Housing Providers probably agree that repairs and maintenance is the largest area of expenditure for them. Alongside rent levels, it is also the top issue influencing customer satisfaction. Landlords want to get it right but they also want to make it efficient. This can be a fine balancing act and as a result, on occasion, some stumble.
In the view of Nick Sterling,  our Managing Director of Osborne Communities it doesn’t have to be this way.

Nick spoke to Construction News recently and gave his view on housing providers can and do have better quality services for less.

Housing providers and their approach towards repairs and maintenance has once again risen to the top of the agenda.

It’s about understanding the value of a service, not just the cost. As Kate Davies of Notting Hill Housing wrote recently in Inside Housing, it’s about recognising what true partnership is about and what each partner brings to the table.

This is especially valuable in the wake of the recent Housing White Paper and upcoming housing association deregulation measures to be implemented this year.
The first stage in achieving this is stepping back to look at the bigger picture. This helps ensure the service delivers the outcomes the client requires. In other words we know what success looks like.

Crucially, this should take into account a client’s wider aims for a community: jobs, investment, skills, training, public realm, infrastructure, etc.
A Direct Labour Organisation can help deliver some of these outcomes – local employment and investment; skills and training opportunities. However, a DLO also represents a significant investment, which can be a risk – particularly in a era when housing providers are seeking to become ever more efficient.
Building large, standalone fixed costs (usually people) is a high risk for any organisation. What do you do with those costs when the stock has all been improved? What happens to the cost of the service?

Without a doubt there is a role for DLOs, but we all know on its own this isn’t the answer.
The solution must surely be to explore the efficiencies offered by building partnerships with trusted providers who have a track record of delivering. Companies such as Osborne have broad experience and a wide range of skills, and we are prepared to invest in a long-term relationship.

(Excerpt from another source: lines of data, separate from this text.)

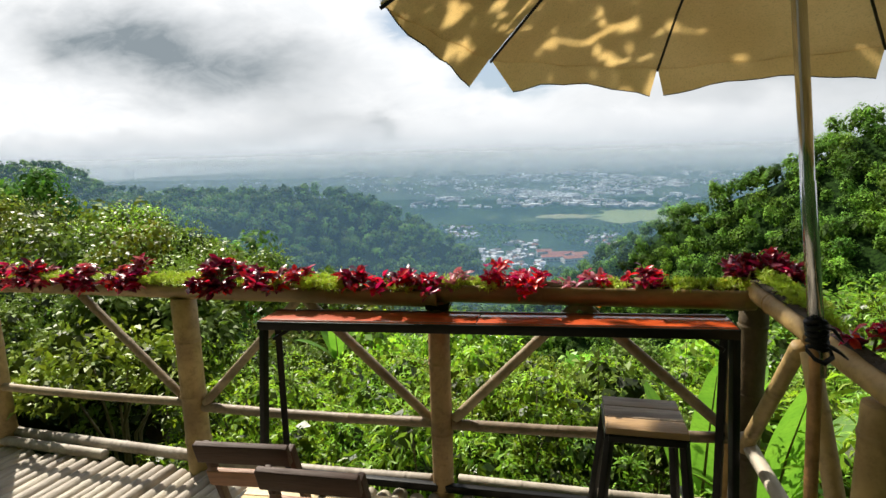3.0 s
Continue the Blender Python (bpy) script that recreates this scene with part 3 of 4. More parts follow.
def soil(x0, x1, y0, z, r, name, mat, parent):
    bm = bmesh.new()
    rows = []
    n = max(4, int((x1 - x0) / 0.04))
    for i in range(n + 1):
        x = x0 + (x1 - x0) * i / n
        rows.append([bm.verts.new((x, y0 + r * 0.84 * t, z + 0.012 * (1 - t * t) + RNG.uniform(-0.006, 0.006))) for t in (-1, -0.5, 0, 0.5, 1)])
    for p, q in zip(rows, rows[1:]):
        for j in range(4):
            bm.faces.new((p[j], q[j], q[j + 1], p[j + 1]))
    part(name, bm, mat, parent)


def left_axis(x):
    """Height of the middle of the sagging pipe."""
    return 0.983 + 0.037 * x


def right_axis(x):
    return 1.009 + 0.011 * x


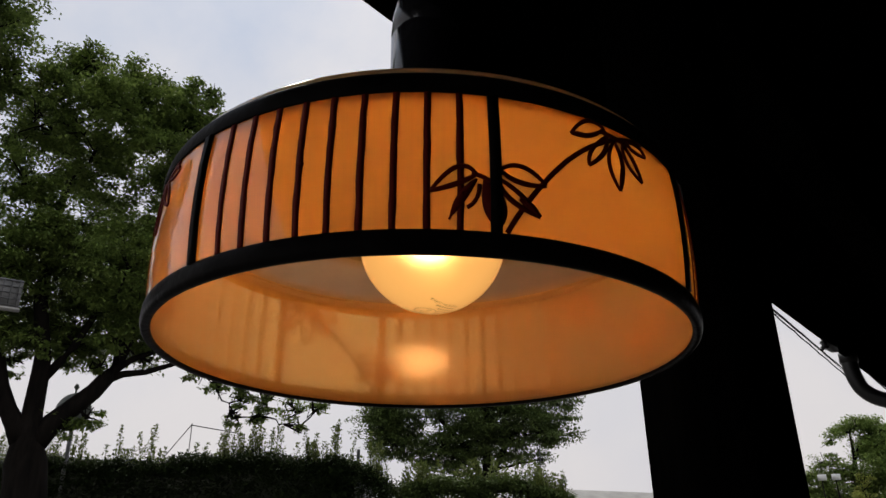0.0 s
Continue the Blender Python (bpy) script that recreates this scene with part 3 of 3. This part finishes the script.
def wood(name, trunk, radii, limbs, lobes, seed, parent, twig=0.022):
    """A tapered trunk, given limbs, and boughs that reach into each lobe."""
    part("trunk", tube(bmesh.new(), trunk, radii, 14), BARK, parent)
    r = random.Random(seed)
    twigs = bmesh.new()
    joints = [(Vector(p), w) for p, w in zip(trunk[len(trunk) // 2:], radii[len(trunk) // 2:])]
    for pts, ws in limbs:
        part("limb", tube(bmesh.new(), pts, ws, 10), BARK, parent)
        joints += [(Vector(p), w) for p, w in zip(pts, ws)]
    foot = Vector(trunk[0])
    for x, y, z, rad in sorted(lobes, key=lambda q: math.hypot(q[0] - foot.x, q[1] - foot.y) + 0.3 * q[2]):
        c = Vector((x, y, z))
        reach = 1.6 if math.hypot(x - foot.x, y - foot.y) > 2.5 else 0.3
        below = [j for j in joints if j[0].z < c.z + reach] or joints
        p0, w0 = min(below, key=lambda j: (j[0] - c).length)
        span = min(1.2, (c - p0).length * 0.4)
        w1 = max(min(w0 * 0.5, 0.055), 0.022)
        pts = [p0]
        for k in (0.2, 0.4, 0.6, 0.8):
            pts.append(p0.lerp(c, k) + Vector((r.gauss(0, 0.16), r.gauss(0, 0.16), r.gauss(0.10, 0.16))) * span * math.sin(math.pi * k))
        pts.append(c)
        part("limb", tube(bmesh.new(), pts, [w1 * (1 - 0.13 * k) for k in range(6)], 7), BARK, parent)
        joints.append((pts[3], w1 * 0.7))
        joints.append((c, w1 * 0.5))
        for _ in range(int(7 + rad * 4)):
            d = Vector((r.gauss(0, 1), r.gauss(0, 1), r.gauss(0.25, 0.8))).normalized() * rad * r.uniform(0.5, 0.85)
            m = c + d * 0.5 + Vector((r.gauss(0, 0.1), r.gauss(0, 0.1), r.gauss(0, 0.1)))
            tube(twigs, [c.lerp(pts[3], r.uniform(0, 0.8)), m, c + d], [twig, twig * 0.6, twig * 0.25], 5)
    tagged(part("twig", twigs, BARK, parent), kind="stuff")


def lift(lobes):
    return [(x, y, z + Z0, r) for x, y, z, r in lobes]


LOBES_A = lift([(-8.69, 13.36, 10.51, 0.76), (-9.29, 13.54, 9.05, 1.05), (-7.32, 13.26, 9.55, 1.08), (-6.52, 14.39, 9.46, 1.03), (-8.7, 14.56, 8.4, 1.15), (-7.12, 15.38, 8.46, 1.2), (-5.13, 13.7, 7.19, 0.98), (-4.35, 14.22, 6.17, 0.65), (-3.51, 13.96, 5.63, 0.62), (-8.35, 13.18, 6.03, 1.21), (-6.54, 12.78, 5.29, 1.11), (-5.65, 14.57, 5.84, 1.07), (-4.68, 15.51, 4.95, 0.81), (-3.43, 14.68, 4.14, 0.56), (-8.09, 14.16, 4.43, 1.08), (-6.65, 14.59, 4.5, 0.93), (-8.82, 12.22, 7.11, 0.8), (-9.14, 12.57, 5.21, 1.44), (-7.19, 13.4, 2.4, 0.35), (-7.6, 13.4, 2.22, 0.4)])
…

That partnership must have the skills to look across a housing provider at its asset base and identify opportunities to alter the approach and improve the outcomes.
In addition to delivering better services, a further benefit of a more rounded appreciation of a housing provider’s needs is the ability and commitment to invest locally for the long-term. In some instances this may be a contact centre; in others a relationship with local suppliers and enterprises. This maximises the ‘social return’ on investment and generates apprenticeships, jobs and helps foster greater community cohesion.

At Osborne, many of our customers enjoy large savings over tender prices and budgets set and they are able to reinvest in their portfolio. In one current example our ‘Total Asset Management’ approach has seen us generate savings and extra income for our client of over £1.8 million in under two years. We have done this through smarter use of stock data and planned investment, including undertaking the building of new homes.

If we have learned anything in the past few years it is that there is no one permanent solution to deliver excellent outcomes for tenants and residents.

To adapt an old cliché, it’s great to know the cost of a service but dangerous not to know the value it brings.